The plants that produced flowers about Christmas or the New Year, if aided by light and heat until growth was completed, as previously directed from time to time in the ' Gardener,' will now have plump buds or crowns. The foliage would be fast fading, if not entirely gone, during the month of August; and this is necessary to obtain success with this much appreciated flower if wanted early. Where the plants have been properly matured, and brought to rest under a judicious system of cultivation, they will be ready for forcing, and cannot fail to give satisfaction. Home-grown plants are preferable to those obtained from the Continent for very early work. I have produced flowers with ease about the 3d of November during the past few years, and this cannot be done with purchased single crowns. It is generally believed that Continental single crowns are the best for early forcing, but this is a great mistake. It is unreasonable to suppose they can compete with plants grown and prepared for the purpose.
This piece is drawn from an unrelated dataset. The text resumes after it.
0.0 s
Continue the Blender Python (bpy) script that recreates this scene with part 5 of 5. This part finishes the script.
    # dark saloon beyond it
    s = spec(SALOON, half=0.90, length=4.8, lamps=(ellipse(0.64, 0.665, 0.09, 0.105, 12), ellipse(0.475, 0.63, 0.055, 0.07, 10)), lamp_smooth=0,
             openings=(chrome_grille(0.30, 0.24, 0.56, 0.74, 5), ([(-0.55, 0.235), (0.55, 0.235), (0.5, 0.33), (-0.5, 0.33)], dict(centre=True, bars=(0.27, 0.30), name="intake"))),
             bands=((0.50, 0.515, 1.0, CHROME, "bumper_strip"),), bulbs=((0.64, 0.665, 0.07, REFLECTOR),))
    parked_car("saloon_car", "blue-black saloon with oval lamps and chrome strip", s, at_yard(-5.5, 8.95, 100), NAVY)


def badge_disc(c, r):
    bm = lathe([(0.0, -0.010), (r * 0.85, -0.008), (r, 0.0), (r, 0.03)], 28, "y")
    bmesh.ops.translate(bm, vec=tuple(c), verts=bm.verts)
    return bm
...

For flowers about Christmas and onwards, single crowns are invaluable; and in the majority of cases they produce very fine sprays of flower.
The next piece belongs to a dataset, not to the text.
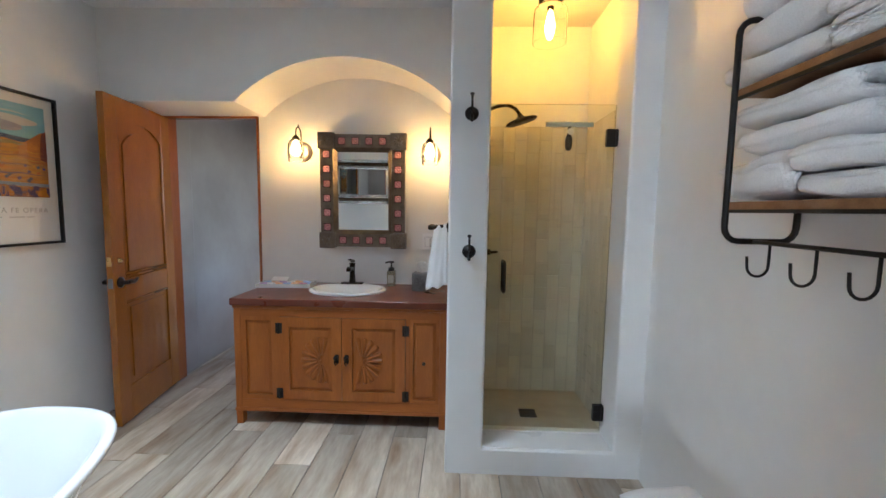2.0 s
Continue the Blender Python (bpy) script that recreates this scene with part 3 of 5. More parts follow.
def book(label, col, m, w, d, h, spine2=None):
    b = thing("book", label, "book", m, group="stacked books")
    cover = mat("book_cover", col, tuple(c * 0.8 for c in col), rough=0.4, scale=12, fine=60)
    part("cover", bx(-w / 2, w / 2, -d / 2, -d / 2 + 0.003, 0, h), cover, b, "coloured spine")
    part("cover", bx(-w / 2, w / 2, -d / 2, d / 2, h - 0.0025, h), cover, b)
    part("cover", bx(-w / 2, w / 2, -d / 2, d / 2, 0, 0.0025), cover, b)
    part("pages", bx(-w / 2 + 0.003, w / 2 - 0.003, -d / 2 + 0.003, d / 2 - 0.004, 0.0025, h - 0.0025), PAPER, b, "cream page block")
    if spine2:
        for i, c2 in enumerate(spine2):
            x = -w / 2 + 0.012 + i * (w - 0.02) / len(spine2)
            part("spine_mark", bx(x, x + (w - 0.05) / len(spine2), -d / 2 - 0.001, -d / 2 + 0.001, h * 0.15, h * 0.85), mat("spine_mark", c2, tuple(c * 0.85 for c in c2), rough=0.5, scale=20), b)
    return b


_bx = [("dark green paperback with a coloured spine", (0.03, 0.09, 0.06), 0.165, 0.018, None, 0),
       ("purple paperback with bright cover pictures", (0.10, 0.05, 0.16), 0.155, 0.026, [(0.35, 0.5, 0.05), (0.4, 0.05, 0.3), (0.05, 0.3, 0.35), (0.3, 0.5, 0.05), (0.6, 0.6, 0.6)], 4),
       ("red-orange clothbound book in the stack", (0.62, 0.14, 0.05), 0.165, 0.016, None, -5),
       ("bright orange paperback book on top", (0.85, 0.22, 0.03), 0.160, 0.018, None, 2)]
_z = SZ + 0.1105
for lab, col, w, h, sp, rz in _bx:
    book(lab, col, pose(0.12, 0.60 + 0.002 * rz, _z, 0, 0, 90 + rz), (0.165 if sp else w) * 1.2, 0.135, h * 1.2, sp)
    _z += h * 1.2 + 0.0005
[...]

Clumps, when sent over, not unfrequently have a quantity of foliage attached - I have never seen foliage adhering to the single crowns - sufficient to convince the practical cultivator that they are in any but a satisfactory state to be forced at once. The plants require a rest; and without a fair season of repose, Lily of the Valley will not force, - they will not even start when placed in heat as soon as they arrive, but remain dormant for months before flowering. It is very well to recommend a bottom-heat of 100° to start them, but in spite of such unnatural driving they will not start until they have rested. Home-grown plants, if ripened early, will not need such a high temperature by 20°, and will quickly spring into flower. Last year my plants forced with greater ease than during any previous year, and with less heat, and this through being earlier ripened than in previous years. If it is difficult to give the plants a steady and regular bottom-heat by means of hot-water pipes, a bed should be made of leaves and litter, and the plants plunged into it when the rank steam has subsided.
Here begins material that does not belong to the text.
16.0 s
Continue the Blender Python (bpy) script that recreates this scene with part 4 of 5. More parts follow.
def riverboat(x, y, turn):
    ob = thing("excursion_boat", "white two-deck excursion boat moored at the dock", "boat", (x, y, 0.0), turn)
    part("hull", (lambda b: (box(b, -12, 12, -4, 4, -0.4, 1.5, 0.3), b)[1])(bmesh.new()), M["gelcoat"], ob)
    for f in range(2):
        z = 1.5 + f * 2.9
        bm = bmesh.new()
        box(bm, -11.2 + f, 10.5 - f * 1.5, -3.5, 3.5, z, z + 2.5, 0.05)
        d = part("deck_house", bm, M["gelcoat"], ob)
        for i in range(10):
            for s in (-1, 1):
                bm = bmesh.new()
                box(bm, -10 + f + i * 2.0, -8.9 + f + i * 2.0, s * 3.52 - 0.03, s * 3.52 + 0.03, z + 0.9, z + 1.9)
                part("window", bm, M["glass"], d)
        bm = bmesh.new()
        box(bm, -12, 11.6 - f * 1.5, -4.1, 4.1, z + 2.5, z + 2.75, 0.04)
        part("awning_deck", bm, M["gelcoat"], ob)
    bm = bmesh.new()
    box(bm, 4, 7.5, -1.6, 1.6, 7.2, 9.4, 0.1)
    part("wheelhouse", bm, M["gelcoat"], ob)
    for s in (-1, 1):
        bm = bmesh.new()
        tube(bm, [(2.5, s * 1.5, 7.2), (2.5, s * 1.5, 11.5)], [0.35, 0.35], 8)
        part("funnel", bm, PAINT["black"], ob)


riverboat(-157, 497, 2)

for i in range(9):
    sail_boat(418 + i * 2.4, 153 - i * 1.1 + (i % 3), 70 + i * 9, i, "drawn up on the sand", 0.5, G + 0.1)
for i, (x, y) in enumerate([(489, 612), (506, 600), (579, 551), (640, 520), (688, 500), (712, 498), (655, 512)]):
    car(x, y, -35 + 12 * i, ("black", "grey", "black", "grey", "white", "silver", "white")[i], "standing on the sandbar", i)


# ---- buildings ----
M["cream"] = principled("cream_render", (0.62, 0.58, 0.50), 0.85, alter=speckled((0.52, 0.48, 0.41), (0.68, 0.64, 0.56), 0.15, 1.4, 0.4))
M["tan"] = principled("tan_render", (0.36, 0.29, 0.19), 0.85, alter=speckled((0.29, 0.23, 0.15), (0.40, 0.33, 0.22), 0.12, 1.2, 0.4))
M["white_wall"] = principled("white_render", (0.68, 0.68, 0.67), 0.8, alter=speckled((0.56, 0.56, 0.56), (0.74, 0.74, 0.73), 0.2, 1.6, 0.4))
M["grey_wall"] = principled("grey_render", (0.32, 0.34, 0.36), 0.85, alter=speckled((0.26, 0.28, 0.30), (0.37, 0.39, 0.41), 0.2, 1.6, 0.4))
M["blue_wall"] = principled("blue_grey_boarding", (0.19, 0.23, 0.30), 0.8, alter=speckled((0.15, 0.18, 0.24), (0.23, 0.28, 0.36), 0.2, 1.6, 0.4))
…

Regularity in maintaining a certain degree of bottom-heat is a decided advantage; and a more uniform temperature can be kept with hot-water pipes than with the other system, and the risk considerably less. When fermenting material is used, some care is necessary in case the bed gets too hot, and the crowns are injured in consequence. Under whatever system bottom-heat is obtained, the plants should, if convenient, be plunged in old tan or cocoa-nut fibre, and the crowns buried an inch or two beneath the plunging material. They force better and commence growing earlier when the crowns are excluded from light. Why this should be the case, I cannot tell, for, when growing outside, the crowns generally are nestling on the surface. When the flower-sprays appear through the material in which they are plunged, a flower-pot should be turned over them, with the hole in the bottom stopped for a time at first. This assists materially in drawing them well up. When forced in a close frame this assistance is not necessary.